Guns made by Portsmouth, Virginia-based Thomas W. Cofer are some of the rarest examples of Confederate revolvers. Based on the Whitney Navy, estimates put total production numbers somewhere between 86 and 140; less than 10 are known to exist today. The biggest visual differentiation between the Whitney and Cofer revolvers is that Cofer’s gun features a spur trigger with no guard, while the Whitney has a traditional trigger and guard.
Cofer’s first introduction to gunsmithing came before the Civil War in the form of an apprenticeship to his cousin, Pembroke Gwaltney, who was already an established gunsmith.

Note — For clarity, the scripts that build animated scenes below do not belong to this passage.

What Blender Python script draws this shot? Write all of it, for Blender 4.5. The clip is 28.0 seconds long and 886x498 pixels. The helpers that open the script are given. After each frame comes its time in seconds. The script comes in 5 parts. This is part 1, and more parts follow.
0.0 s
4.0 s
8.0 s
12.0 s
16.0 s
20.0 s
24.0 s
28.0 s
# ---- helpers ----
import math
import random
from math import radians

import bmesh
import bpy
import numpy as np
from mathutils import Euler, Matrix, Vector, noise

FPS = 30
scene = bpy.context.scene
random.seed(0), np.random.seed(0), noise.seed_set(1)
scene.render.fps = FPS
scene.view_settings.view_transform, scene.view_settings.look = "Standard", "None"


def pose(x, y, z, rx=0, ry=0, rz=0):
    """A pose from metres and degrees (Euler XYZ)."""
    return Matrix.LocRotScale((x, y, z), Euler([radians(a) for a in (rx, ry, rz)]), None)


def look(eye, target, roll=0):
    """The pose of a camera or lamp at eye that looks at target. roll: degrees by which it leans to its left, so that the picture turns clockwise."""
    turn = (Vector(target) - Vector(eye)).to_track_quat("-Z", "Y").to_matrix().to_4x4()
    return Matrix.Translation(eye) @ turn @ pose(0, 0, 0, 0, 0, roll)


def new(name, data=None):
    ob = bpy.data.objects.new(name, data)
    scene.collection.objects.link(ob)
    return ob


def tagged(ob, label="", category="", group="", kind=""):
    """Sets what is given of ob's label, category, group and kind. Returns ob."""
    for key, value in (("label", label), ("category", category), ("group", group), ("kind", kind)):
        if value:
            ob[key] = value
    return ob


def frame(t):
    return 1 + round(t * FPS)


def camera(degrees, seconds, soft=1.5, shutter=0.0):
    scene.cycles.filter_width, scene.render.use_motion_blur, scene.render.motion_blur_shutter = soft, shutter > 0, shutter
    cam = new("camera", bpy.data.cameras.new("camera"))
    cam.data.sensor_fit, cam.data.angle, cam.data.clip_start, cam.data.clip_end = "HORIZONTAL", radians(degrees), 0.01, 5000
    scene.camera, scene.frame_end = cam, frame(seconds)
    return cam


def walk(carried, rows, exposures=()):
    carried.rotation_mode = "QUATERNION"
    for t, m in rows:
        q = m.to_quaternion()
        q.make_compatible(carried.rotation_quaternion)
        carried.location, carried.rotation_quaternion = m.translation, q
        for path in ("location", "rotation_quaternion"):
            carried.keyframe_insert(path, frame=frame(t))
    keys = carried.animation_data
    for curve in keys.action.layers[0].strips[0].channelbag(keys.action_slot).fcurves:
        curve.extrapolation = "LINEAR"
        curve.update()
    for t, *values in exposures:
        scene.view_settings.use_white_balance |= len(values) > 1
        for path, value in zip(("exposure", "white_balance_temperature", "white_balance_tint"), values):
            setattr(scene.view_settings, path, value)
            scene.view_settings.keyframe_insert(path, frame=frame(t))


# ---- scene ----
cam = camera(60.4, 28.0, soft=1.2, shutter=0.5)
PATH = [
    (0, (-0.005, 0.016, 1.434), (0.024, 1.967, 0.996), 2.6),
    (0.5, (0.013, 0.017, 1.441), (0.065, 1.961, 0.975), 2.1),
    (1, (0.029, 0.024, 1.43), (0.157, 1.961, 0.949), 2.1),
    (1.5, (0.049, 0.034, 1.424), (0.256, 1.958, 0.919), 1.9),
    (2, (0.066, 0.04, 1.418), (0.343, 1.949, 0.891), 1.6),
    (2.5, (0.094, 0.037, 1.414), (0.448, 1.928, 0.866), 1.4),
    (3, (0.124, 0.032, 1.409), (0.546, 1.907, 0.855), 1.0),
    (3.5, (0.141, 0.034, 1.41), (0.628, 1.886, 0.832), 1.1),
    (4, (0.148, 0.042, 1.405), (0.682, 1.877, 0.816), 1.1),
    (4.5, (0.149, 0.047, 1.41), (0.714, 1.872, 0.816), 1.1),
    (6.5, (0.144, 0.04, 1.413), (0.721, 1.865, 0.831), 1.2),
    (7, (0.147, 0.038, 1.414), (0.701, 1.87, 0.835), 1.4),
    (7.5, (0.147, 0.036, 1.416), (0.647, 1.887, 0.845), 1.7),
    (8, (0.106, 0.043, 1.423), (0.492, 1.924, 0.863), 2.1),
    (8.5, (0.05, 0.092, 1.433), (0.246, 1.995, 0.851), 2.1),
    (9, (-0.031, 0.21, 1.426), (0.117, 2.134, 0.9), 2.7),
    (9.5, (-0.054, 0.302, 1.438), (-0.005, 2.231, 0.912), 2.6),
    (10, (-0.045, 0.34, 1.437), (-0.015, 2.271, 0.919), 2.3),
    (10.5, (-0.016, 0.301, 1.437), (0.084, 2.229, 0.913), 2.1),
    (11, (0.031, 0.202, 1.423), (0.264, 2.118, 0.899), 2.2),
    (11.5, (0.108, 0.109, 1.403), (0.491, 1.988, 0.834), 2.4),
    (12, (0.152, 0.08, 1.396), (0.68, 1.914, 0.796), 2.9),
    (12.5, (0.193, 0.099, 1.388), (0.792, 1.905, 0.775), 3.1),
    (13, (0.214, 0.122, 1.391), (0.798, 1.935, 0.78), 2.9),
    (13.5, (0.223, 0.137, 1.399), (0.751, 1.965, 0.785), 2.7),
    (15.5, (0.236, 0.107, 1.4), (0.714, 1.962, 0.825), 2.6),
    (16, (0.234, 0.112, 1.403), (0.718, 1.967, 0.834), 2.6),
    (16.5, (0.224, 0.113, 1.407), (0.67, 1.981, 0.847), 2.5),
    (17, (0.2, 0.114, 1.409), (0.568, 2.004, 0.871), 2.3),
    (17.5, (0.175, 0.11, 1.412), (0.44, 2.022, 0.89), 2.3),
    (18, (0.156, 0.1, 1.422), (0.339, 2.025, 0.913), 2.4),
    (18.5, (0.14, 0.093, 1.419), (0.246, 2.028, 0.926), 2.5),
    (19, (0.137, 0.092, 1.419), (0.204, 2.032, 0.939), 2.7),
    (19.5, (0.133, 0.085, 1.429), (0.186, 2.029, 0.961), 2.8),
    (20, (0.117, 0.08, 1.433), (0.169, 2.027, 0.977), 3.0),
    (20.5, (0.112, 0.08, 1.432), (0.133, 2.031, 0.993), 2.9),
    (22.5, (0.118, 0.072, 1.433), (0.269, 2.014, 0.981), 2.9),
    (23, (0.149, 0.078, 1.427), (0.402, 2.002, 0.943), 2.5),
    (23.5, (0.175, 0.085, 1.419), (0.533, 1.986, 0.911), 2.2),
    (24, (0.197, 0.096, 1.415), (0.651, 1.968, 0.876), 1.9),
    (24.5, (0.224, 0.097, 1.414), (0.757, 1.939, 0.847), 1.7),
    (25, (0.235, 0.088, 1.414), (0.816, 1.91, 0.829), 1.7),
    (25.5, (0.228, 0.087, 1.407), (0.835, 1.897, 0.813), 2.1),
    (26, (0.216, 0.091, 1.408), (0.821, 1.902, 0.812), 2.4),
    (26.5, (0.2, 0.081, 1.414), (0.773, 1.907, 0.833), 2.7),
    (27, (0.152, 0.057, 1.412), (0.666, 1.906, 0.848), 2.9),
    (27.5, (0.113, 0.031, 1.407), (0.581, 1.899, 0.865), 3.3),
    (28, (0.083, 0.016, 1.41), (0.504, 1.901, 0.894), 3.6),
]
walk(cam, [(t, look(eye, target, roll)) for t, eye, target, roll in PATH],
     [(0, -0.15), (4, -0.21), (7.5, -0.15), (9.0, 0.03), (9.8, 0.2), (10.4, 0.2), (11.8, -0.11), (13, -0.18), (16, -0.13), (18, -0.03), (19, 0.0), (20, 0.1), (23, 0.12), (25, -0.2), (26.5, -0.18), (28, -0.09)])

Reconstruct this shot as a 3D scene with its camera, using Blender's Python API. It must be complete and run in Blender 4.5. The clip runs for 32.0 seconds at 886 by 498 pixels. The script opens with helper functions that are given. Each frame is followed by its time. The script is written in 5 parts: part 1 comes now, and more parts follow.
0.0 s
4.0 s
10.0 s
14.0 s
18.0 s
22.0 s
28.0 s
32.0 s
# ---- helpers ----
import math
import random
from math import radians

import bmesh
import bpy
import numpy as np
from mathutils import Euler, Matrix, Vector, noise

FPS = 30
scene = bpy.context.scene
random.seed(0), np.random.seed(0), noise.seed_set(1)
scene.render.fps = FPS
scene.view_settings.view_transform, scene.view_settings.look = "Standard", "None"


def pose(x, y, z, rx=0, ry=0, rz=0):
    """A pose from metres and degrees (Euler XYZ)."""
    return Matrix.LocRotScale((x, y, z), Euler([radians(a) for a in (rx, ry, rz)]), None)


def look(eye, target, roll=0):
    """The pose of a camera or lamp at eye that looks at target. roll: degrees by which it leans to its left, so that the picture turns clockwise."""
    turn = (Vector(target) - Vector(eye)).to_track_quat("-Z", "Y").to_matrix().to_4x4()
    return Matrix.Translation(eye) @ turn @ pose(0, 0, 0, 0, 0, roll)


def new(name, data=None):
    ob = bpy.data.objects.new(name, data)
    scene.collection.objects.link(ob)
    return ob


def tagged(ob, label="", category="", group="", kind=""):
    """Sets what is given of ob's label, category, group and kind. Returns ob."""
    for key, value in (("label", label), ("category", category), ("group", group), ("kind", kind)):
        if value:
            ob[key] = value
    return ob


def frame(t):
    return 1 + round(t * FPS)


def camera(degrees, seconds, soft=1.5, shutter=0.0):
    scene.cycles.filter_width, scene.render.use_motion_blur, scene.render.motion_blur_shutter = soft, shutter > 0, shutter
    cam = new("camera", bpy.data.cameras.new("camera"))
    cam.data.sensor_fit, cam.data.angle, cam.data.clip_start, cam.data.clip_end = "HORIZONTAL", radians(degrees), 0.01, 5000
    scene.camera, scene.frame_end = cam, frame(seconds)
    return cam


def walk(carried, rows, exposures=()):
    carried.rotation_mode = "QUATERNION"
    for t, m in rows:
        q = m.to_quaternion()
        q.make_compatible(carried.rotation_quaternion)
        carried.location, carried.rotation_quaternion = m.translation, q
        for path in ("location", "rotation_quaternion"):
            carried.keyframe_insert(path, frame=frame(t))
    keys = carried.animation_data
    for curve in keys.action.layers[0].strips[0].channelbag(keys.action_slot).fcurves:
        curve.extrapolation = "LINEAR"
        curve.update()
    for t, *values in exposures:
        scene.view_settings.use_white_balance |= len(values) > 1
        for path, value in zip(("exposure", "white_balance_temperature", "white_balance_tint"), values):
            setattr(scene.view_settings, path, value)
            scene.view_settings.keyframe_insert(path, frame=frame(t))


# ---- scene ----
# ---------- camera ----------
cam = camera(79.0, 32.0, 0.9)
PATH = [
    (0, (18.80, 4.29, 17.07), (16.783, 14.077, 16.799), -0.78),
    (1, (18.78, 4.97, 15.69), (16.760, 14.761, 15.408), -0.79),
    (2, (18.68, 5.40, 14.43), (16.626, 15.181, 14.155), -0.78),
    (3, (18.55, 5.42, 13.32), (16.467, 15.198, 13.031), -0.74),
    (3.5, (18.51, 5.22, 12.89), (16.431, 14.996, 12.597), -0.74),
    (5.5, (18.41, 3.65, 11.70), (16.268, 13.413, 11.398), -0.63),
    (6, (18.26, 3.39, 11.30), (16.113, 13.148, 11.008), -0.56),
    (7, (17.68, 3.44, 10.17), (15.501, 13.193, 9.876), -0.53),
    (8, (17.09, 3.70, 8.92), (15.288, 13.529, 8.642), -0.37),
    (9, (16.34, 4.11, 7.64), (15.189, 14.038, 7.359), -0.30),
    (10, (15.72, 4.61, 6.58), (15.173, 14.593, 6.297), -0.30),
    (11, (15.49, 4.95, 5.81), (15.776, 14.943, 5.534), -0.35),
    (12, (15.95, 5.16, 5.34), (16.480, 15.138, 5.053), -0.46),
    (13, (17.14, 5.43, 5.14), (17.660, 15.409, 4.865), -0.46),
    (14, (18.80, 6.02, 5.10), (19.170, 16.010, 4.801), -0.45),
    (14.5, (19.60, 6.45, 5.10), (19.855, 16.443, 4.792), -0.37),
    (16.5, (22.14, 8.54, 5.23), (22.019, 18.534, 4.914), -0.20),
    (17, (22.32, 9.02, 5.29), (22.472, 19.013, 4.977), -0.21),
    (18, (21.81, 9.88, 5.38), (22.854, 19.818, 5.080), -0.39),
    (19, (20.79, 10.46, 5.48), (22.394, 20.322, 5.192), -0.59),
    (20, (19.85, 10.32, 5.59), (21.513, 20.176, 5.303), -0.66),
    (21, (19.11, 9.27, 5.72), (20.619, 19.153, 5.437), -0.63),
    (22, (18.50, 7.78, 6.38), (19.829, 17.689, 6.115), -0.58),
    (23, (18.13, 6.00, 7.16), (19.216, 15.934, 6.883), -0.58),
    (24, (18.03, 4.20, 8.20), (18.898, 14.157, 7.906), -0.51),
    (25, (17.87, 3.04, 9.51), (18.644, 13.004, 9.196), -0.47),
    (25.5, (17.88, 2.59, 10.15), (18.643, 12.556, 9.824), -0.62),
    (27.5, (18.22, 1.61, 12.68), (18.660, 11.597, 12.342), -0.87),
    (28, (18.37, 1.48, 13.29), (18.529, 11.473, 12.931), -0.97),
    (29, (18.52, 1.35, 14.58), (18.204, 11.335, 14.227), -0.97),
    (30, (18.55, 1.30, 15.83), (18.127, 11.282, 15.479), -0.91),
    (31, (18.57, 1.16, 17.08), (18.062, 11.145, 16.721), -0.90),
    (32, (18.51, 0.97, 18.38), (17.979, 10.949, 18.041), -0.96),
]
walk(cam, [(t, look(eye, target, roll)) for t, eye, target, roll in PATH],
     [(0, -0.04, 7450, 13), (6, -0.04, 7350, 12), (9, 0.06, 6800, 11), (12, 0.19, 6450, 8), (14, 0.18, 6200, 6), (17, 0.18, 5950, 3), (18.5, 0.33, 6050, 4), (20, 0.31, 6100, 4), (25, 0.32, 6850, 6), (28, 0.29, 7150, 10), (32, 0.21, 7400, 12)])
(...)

Sometime before 1861, Cofer went into business for himself and started making guns. The earliest examples of Cofer-marked guns are shotguns bearing his name on the lockplates that were made before the Civil War.
Despite having relatively little formal education, Cofer has the distinction of holding one of the first patents issued by the Confederate States of America. His patent was for a revolver with a bored-through cylinder that successfully evaded Rollin White’s patent held by Smith & Wesson. The drawing that he submitted with the patent application shows a revolver that looks very different from a Whitney Navy. Why he chose to abandon the design from the patent is unknown.
Cofer’s gun fired metallic cartridges that had thimbles at the rear of them, designed to fit down into the cylinder channel created by the removal of the percussion cones. A special plate is fitted on the back of the cylinder to which the percussion caps are seated on the relocated cones.
Three distinct types of revolvers were made by Cofer. The first model utilized a cylinder that only fired Cofer’s patented metallic cartridge. The second model was designed to function with either the patented cylinder or the more conventional percussion cylinder. The third model utilized only a percussion cylinder and had an added shoulder to fill the space between the barrel and cylinder that existed in the absence of Cofer’s special cylinder.
A government order for 82 revolvers was completed and delivered by Cofer in May 1862; this was his one and only contract with the Confederate government. All of those guns were delivered to the 5th Virginia Cavalry.
By January 1864, Cofer’s property in Portsmouth had been seized by the Marshal of the United States and was sold at auction to Samuel Freedley of Philadelphia, Pennsylvania. Cofer relocated to Richmond and worked at the Arsenal there until 1865.
Cofer and his family returned to Portsmouth after the war. He was able to buy his home back and he resumed his work as a gunsmith until July 1875 when he died at the age of 57.